こちらも在留資格変更条件の「大学・専門学校の選考内容と、従事する業務が関連すること。または語学など外国文化に基盤を持つ志向・感受性を要する業務であること。」にあるとおり注意するべき条件の一つです。こちらも満たされていない場合外国人留学生は就労できません。
これは外国人留学生の採用に限ったことではありませんが、外国人留学生を採用するためには通常のものに加え、在留資格の変更条件を満たさなくてはいけません。この変更条件も参考にし、求める技術や経験、語学力や習得言語等から今企業に必要な人物像を明確にしておきましょう。
上グラフは株式会社ディスコが実施した「2019年度 外国人留学生の就職活動に関する調査結果」の中の企業研究する上で必要な情報ともっと発信してほしい情報についてまとめられたものです。これによると、外国人留学生が企業研究をする上で最も知りたい情報は<外国人留学生の採用実績>であり、これは6割以上の学生がもっと発信してほしい情報としています。上グラフを参考にこれらの情報をまとめた外国語対応の外国人留学生向けページを作成するのもよいかもしれません。
上グラフは株式会社ディスコが実施した「2019年度 外国人留学生の就職活動に関する調査結果」の中の日本の就職活動について、おかしいと思った制度や習慣についてまとめられたものです。日本は就職活動の独自性が強いため、日本の採用システムに対応できない外国人留学生も多くいます。例えば、新卒一括採用システムや服装など制度面に加え、日本人学生と同じ筆記試験で判断されるなど言語能力面は外国人留学生にとって難関ポイントとなります。ほかにも採用ステップの多さや就職活動時期を疑問に思う留学生もいるようです。外国人留学生枠を設ける際はこのようなことに目を向けてみてください。このような意見を参考にすることによって、異国文化や日本で働く外国人について理解のある企業と思ってもらえるかもしれません。
留学生枠を設けることにも類似していますが、インターンシップからの採用や通年採用など、外国人留学生にも馴染みのある方法を利用するのもよいかもしれません。
新卒留学生に限らず外国人を採用する上で企業側も迎え入れるための準備が必要です。
在留資格には就労の可否、期間など様々なものがあります。トラブルを防ぐために特に人事担当者は在留資格についての理解が欠かせません。今回の新卒留学生の場合、在留資格「留学」からの変更になるので前述のような条件を満たす必要があります。せっかく内定をだした留学生が在留資格の不許可で入社できないとなってはもったいないですよね。

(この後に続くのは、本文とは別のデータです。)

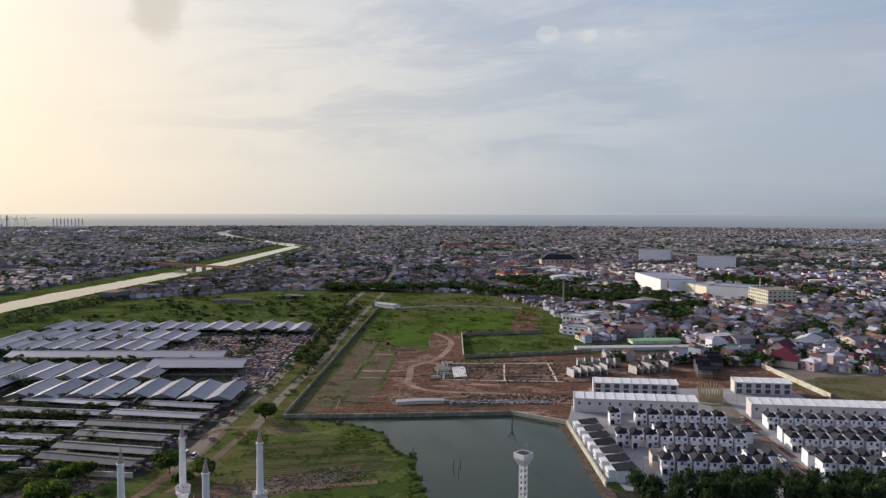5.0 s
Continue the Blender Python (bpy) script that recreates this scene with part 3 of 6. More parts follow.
weeds = random.Random(41)
s = Shape()
for line, side in ((CANAL_S[:7], 1), (CANAL_N[:7], -1)):
    for (xa, ya), (xb, yb) in zip(line, line[1:]):
        n = math.hypot(xb - xa, yb - ya)
        for k in range(int(n / 11)):
            f = weeds.random()
            ring = blob(xa + (xb - xa) * f, ya + (yb - ya) * f, weeds.uniform(5, 15), weeds.uniform(0.8, 3.2), math.atan2(yb - ya, xb - xa), weeds.uniform(0, 90), 18, 0.4)
            s.add([(x, y, 0.23 + 0.002 * (k % 20)) for x, y in ring], [tuple(range(18))])
setting("bank_weeds", s, "marsh", "ragged weeds along the canal's edges", "weeds", "stuff")
# pond beside the estate
POND = [(-377, 132), (-341, 229), (-313, 244), (-236, 211), (-222, 205), (-235, 150), (-256, 148), (-270, 152), (-284, 155), (-296, 161), (-306, 156), (-319, 157), (-336, 159), (-350, 153), (-360, 146)]
sheet("water_pond", POND, 0.24, "water", "still green-grey pond", "pond")
band("ground_shore", [(-340, 234), (-315, 247), (-237, 214), (-222, 208)], 6, 0.245, "rubble", "strewn stones between pond and wall", "shore")
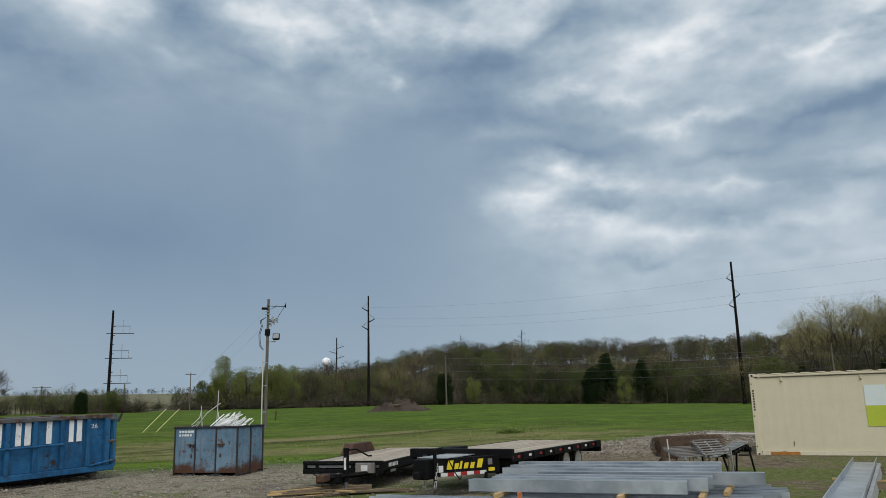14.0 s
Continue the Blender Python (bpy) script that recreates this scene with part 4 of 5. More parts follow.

採用された外国人社員は、採用に関わっていない多くの社員と共に働きます。採用関係者だけが外国人社員への理解を深めても意味がありません。外国人社員を採用する目的を明確にし、社員の理解を得ることや共に働く日本人社員へのフォローも必要です。言葉のとらえ方、文化の違いなど、何かあった際その都度改善・相談できるような環境を作りましょう。
前述のとおりですが、外国人留学生向けの枠を作る、インターンからの採用や通年採用するなどの方法で外国人留学生が就職活動しやすい募集方法を検討してみるとよいでしょう。
言語は外国人採用を始めるうえで最も気にするところではないかと思います。日本語スキルを確認する際は、読み・書き・会話それぞれを業務に近い形で確認しましょう。
マニュアルや研修が日本人視点になっていないか見直してみましょう。言語面ももちろんですが、日本人なら当たり前であることも外国人からすると初めてのことかもしれません。